# Requirements
Everything in the data should be repeated exactly, save for the images.

○ ○ ○ ○ ○ ○ ○

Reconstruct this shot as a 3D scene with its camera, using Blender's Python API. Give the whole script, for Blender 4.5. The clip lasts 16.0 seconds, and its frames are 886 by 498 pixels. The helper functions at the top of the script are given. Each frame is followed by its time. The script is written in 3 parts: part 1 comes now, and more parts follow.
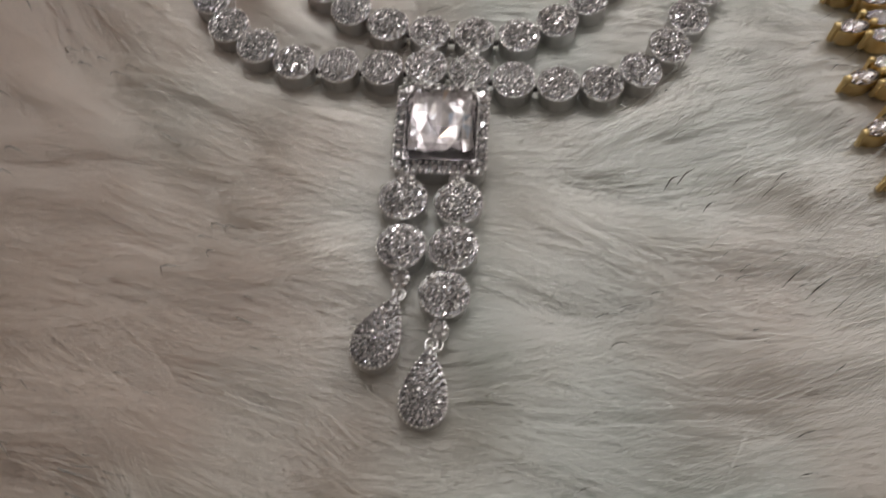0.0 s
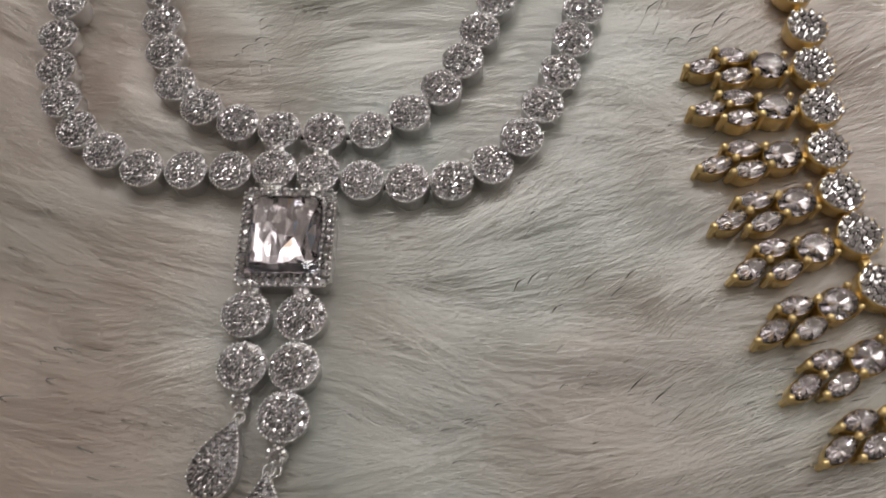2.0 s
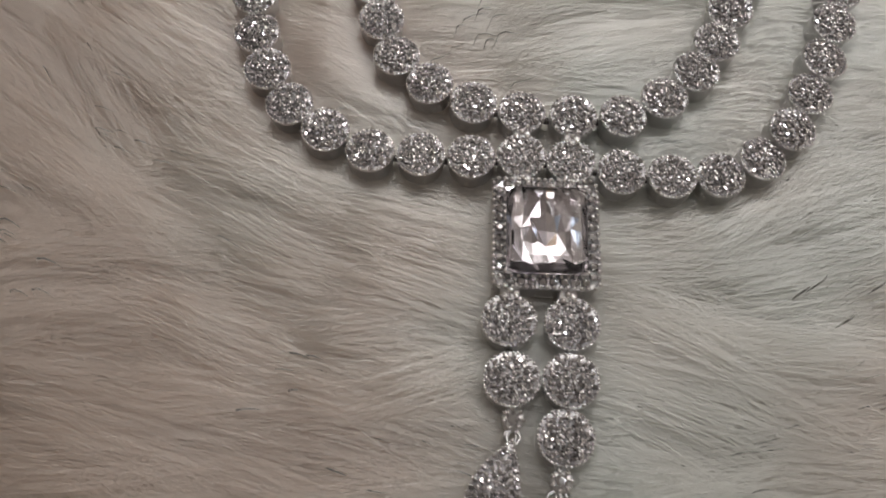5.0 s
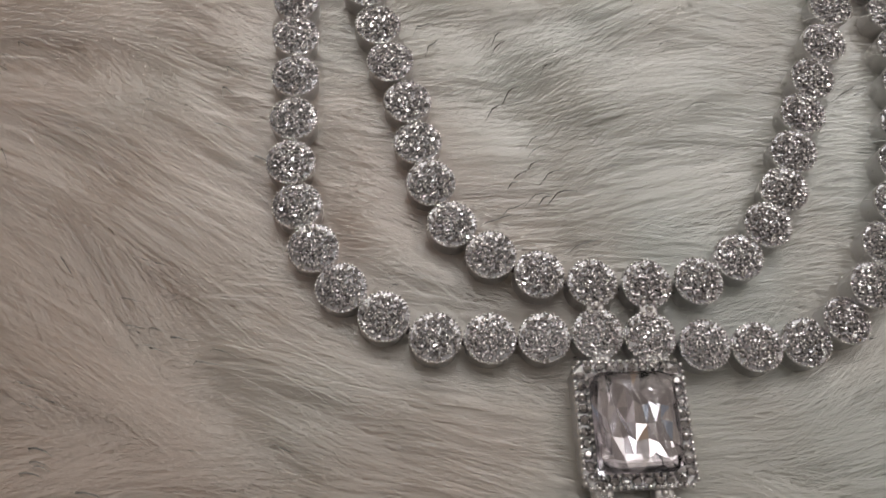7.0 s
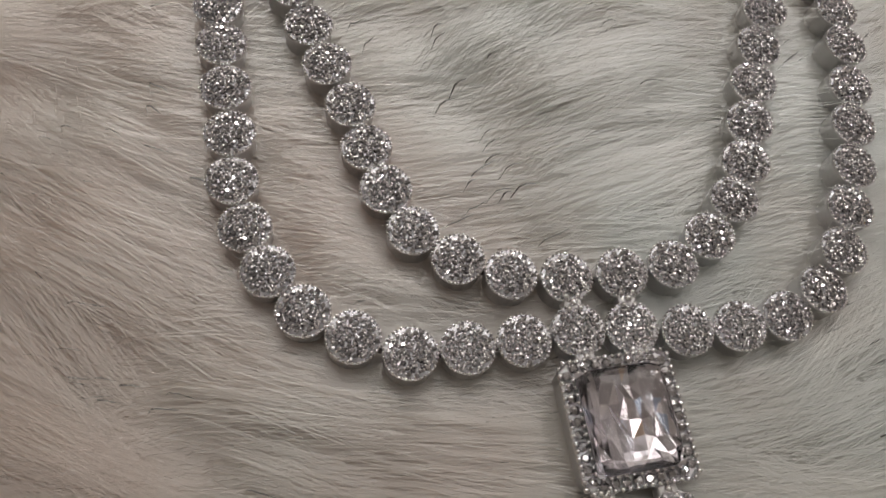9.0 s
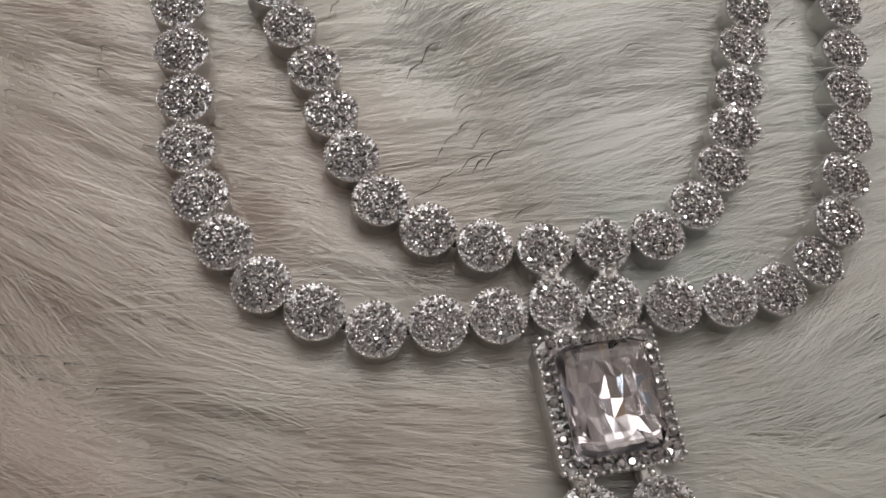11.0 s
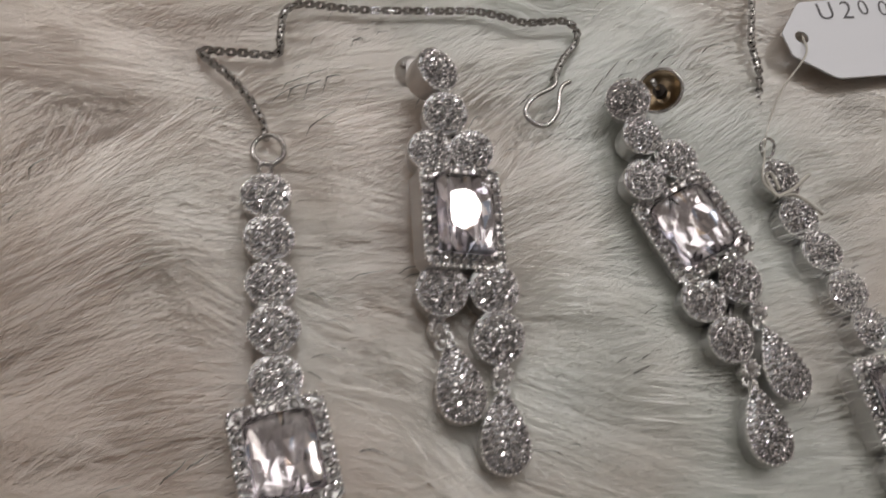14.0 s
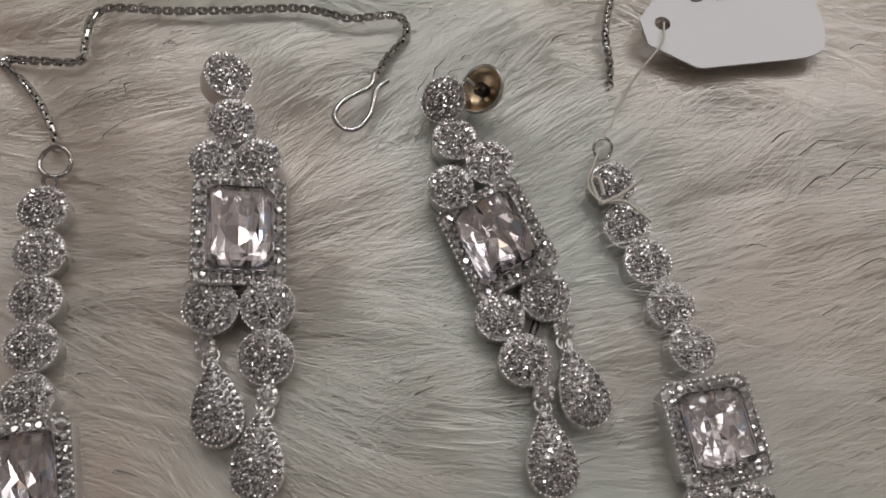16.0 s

○ ○ ○ ○ ○ ○ ○

# Complete response
Reconstruct this shot as a 3D scene with its camera, using Blender's Python API. Give the whole script, for Blender 4.5. The clip lasts 16.0 seconds, and its frames are 886 by 498 pixels. The helper functions at the top of the script are given. Each frame is followed by its time. The script is written in 3 parts: part 1 comes now, and more parts follow.
0.0 s
2.0 s
5.0 s
7.0 s
9.0 s
11.0 s
14.0 s
16.0 s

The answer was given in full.